■ DATA EXTRACT ■
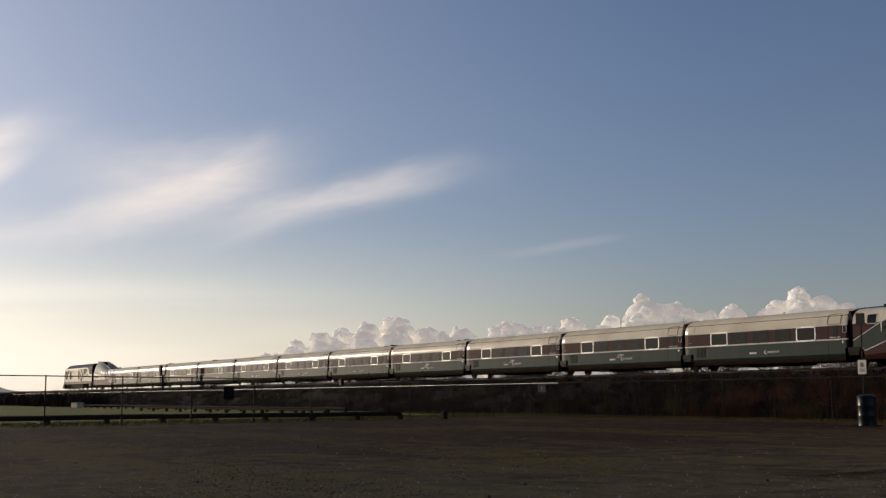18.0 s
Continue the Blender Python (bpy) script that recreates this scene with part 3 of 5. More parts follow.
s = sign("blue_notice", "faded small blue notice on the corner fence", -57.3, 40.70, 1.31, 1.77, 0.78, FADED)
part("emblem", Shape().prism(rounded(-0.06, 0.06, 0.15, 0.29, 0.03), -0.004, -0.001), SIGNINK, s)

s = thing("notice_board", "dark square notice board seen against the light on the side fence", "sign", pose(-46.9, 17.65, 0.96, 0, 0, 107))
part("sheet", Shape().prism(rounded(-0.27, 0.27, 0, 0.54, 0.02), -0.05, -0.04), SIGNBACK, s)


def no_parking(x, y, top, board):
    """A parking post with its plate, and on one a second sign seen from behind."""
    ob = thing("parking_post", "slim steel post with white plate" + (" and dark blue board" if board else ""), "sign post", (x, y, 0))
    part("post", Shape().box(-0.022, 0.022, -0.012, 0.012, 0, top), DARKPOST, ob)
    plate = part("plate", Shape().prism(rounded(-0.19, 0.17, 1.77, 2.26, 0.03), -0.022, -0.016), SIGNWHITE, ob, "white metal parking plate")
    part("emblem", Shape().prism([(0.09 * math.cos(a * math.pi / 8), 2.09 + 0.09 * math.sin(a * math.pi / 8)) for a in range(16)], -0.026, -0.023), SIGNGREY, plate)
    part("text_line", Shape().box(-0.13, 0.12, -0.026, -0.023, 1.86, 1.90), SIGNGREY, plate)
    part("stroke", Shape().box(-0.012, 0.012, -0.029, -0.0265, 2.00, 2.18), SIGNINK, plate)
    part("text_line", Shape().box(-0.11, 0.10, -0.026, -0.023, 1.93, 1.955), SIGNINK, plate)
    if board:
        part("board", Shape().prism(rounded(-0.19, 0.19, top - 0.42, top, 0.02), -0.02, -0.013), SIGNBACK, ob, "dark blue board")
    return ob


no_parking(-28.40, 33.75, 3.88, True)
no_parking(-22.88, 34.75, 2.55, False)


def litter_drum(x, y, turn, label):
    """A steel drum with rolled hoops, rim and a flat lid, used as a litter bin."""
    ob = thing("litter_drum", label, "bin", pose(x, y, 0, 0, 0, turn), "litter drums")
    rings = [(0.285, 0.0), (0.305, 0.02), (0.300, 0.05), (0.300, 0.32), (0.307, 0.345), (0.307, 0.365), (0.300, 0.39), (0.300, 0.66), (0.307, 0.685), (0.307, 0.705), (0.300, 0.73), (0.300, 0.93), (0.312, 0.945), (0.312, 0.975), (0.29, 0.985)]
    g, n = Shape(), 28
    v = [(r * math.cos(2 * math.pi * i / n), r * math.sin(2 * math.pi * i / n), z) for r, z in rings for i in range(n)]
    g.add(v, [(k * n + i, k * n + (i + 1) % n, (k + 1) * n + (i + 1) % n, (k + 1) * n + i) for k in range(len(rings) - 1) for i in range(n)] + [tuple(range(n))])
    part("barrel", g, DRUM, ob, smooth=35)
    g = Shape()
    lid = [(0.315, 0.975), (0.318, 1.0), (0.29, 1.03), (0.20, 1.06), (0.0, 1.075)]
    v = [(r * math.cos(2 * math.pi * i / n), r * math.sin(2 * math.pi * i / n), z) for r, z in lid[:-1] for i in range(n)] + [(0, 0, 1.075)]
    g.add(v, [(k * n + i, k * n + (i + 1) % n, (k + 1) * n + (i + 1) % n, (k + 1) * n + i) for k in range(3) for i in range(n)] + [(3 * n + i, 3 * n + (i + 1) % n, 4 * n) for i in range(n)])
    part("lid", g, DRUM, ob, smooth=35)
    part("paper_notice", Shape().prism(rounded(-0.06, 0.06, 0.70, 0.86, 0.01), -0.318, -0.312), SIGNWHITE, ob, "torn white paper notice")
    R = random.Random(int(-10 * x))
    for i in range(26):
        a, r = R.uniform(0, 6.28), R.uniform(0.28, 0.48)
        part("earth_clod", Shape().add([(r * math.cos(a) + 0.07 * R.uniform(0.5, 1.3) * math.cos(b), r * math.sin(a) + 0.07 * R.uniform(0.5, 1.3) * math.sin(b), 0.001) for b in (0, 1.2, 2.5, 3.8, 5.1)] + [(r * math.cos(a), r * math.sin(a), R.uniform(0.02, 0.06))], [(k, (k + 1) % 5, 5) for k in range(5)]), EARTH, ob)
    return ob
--
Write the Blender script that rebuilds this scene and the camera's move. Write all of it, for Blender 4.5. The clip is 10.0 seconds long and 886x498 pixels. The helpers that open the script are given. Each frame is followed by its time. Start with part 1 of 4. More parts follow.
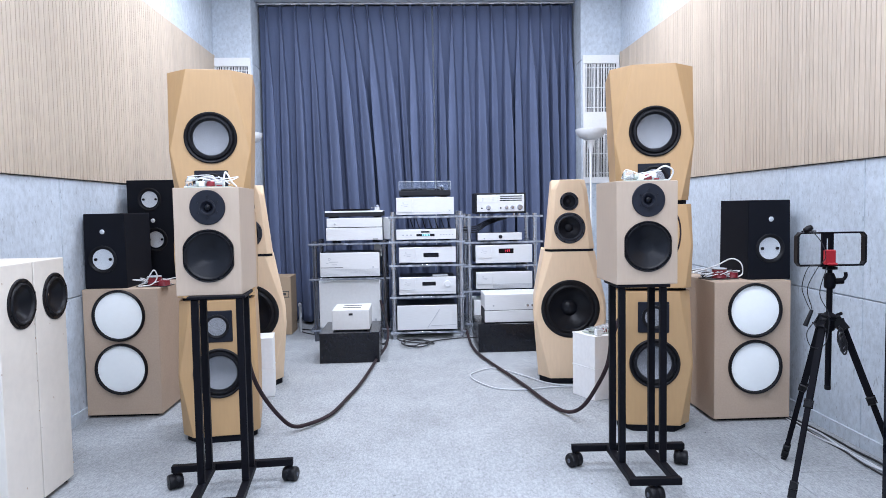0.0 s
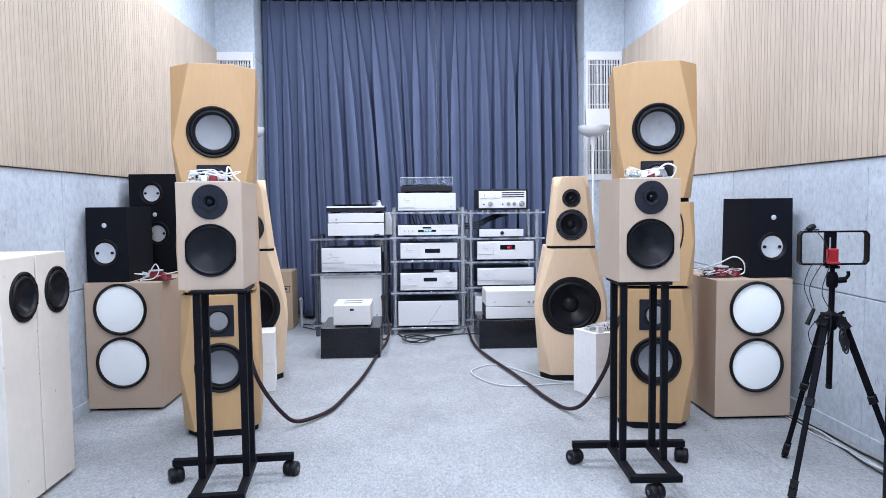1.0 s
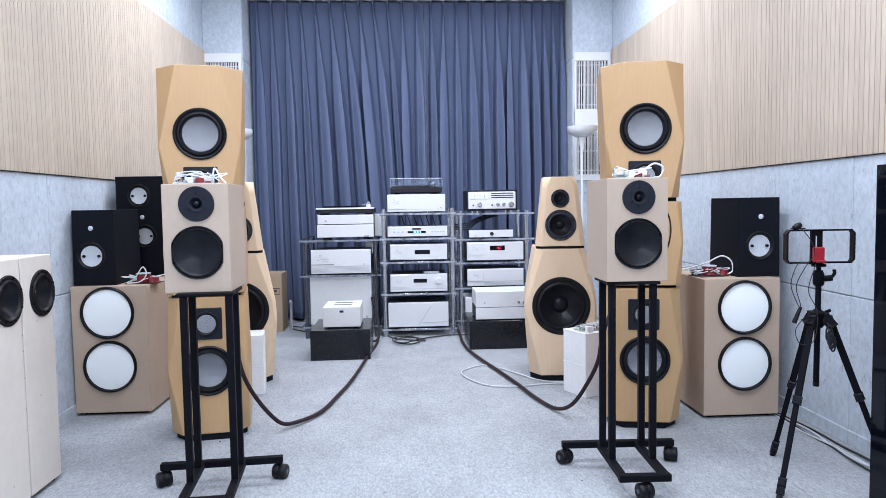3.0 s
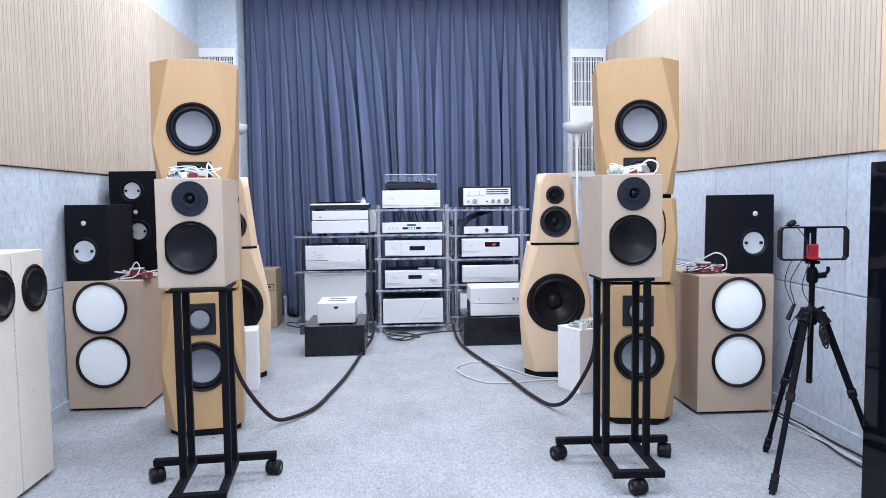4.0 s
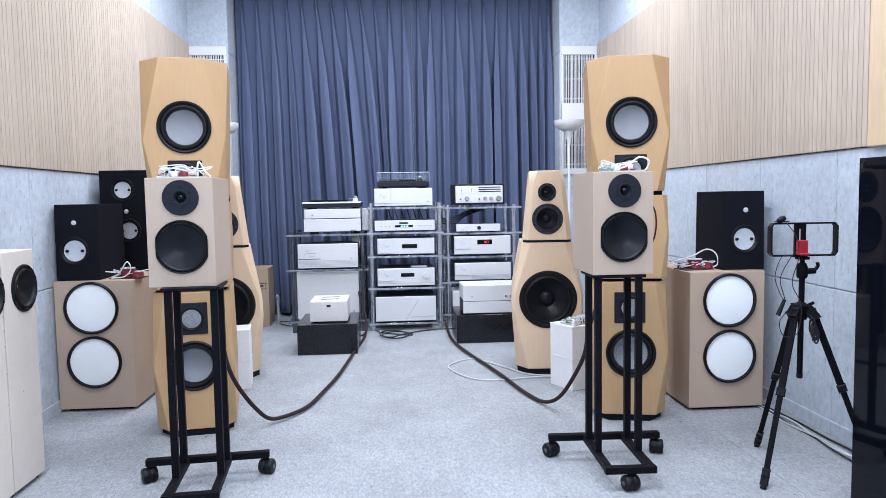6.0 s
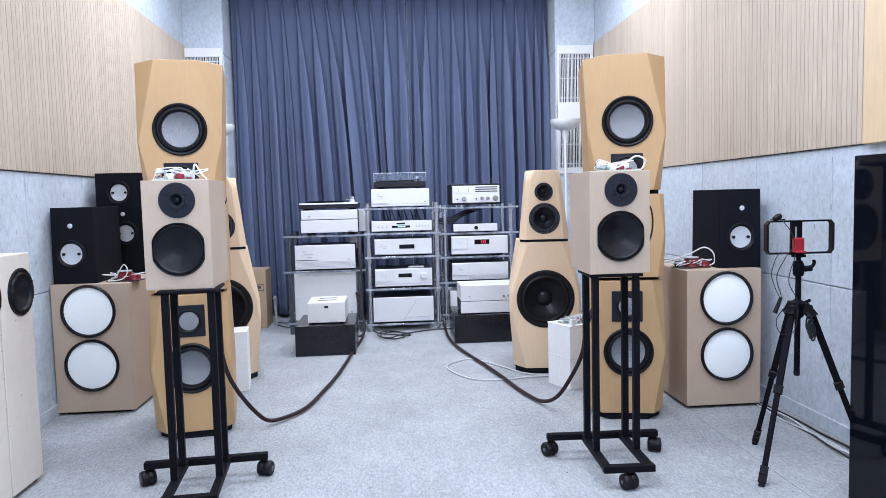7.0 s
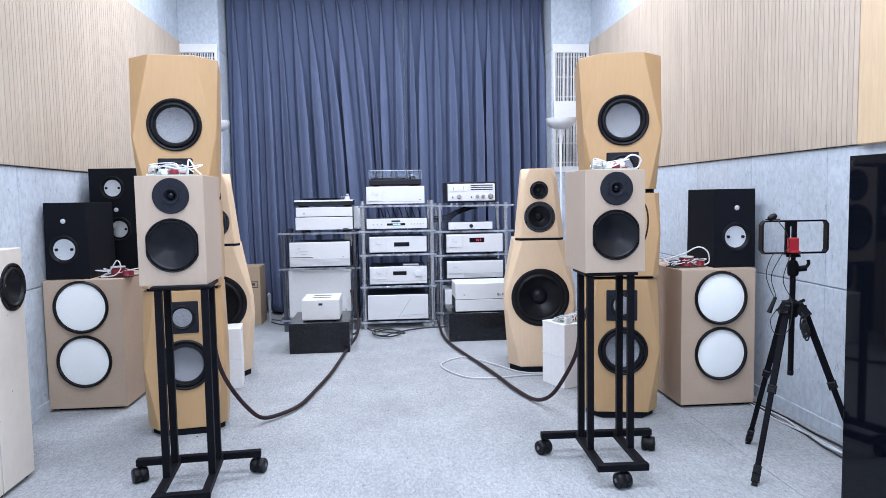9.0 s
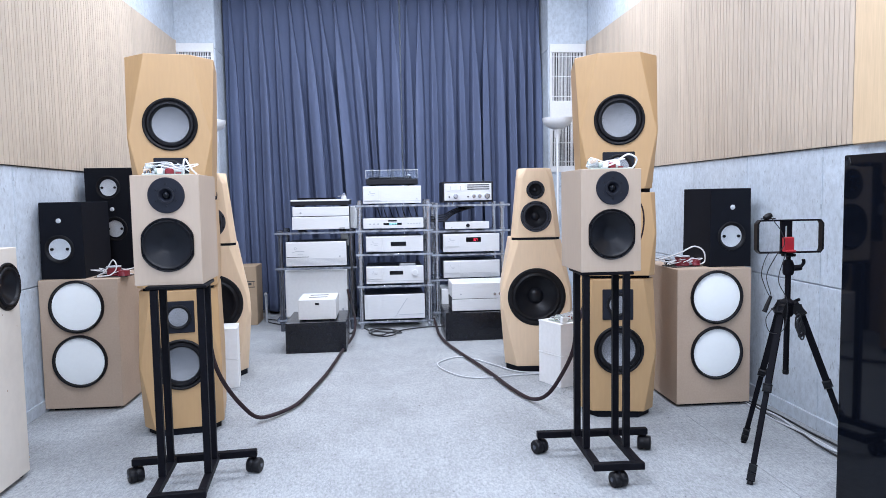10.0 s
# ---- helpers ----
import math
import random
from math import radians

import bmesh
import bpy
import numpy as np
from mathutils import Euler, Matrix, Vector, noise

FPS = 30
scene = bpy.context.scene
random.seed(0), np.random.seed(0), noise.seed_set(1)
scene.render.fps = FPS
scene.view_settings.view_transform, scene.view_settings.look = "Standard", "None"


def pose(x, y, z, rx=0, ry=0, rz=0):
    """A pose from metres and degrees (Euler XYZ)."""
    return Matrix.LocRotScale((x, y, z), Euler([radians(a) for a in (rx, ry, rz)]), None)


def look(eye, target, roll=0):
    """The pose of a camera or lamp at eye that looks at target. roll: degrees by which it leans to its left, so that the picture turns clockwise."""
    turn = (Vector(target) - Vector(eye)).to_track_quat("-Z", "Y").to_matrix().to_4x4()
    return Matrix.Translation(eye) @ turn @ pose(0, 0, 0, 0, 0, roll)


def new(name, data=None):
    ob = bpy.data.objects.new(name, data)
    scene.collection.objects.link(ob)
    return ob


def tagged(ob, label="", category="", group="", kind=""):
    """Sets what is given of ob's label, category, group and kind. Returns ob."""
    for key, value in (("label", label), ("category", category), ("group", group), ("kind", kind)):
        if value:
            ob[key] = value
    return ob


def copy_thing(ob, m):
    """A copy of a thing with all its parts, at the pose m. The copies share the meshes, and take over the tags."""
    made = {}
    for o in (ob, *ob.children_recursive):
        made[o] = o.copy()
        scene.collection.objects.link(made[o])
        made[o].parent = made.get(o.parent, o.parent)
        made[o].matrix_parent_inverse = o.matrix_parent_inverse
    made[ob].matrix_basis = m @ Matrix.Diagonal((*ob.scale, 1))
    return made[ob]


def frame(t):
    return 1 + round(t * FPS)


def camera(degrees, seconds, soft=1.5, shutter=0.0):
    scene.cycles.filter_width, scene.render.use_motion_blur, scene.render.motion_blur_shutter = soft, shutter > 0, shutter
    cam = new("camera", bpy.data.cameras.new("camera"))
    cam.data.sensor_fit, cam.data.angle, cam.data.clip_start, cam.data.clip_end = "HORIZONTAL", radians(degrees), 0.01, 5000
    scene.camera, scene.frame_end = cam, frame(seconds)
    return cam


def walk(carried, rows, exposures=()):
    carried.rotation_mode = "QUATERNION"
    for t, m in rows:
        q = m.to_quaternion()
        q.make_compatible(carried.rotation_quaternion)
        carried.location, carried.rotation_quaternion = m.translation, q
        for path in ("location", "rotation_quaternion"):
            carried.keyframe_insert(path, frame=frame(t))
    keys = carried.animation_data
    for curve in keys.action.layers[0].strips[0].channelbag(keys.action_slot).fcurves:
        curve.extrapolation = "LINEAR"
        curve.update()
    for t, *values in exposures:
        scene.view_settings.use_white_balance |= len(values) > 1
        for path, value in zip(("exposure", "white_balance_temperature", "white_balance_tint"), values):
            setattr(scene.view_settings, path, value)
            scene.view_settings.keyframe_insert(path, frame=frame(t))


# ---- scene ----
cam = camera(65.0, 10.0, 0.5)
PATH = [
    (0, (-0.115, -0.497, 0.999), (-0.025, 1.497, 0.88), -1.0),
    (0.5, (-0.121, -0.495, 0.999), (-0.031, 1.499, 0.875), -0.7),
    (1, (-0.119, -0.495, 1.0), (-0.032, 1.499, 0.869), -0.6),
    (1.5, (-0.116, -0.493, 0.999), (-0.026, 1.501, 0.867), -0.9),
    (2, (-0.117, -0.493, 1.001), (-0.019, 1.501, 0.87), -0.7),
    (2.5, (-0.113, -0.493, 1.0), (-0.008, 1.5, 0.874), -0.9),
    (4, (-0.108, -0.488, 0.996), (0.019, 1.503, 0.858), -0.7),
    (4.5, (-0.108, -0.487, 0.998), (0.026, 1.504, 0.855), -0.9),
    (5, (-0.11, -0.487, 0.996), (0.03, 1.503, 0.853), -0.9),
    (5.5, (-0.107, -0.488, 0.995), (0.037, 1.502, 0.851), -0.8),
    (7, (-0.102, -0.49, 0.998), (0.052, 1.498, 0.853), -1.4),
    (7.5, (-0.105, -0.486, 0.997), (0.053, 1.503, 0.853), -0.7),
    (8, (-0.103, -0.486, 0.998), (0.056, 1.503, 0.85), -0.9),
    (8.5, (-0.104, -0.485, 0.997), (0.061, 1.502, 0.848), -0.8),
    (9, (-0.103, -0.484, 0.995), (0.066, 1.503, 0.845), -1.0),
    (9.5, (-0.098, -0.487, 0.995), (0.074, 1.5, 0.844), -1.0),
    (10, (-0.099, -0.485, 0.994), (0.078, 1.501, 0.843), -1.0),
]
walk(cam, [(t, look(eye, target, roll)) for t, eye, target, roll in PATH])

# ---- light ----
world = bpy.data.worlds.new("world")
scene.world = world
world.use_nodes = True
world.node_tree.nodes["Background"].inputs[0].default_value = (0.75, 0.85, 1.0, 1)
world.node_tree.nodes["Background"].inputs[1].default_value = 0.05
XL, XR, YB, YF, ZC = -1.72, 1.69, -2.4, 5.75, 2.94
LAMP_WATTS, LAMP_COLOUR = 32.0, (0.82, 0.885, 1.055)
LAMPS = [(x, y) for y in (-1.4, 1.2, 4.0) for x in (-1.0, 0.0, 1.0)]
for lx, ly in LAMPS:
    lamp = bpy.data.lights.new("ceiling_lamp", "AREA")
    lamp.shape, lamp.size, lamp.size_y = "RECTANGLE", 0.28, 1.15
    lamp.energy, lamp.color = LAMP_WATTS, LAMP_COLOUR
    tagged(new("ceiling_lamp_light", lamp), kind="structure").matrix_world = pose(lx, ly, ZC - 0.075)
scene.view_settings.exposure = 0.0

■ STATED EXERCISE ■
The lines to extract from the data above begin with the line containing "from math import radians" and end with the line containing "scene.render.fps = FPS". Extract them exactly, including both.

■ SOLVED PROBLEM ■
from math import radians

import bmesh
import bpy
import numpy as np
from mathutils import Euler, Matrix, Vector, noise

FPS = 30
scene = bpy.context.scene
random.seed(0), np.random.seed(0), noise.seed_set(1)
scene.render.fps = FPS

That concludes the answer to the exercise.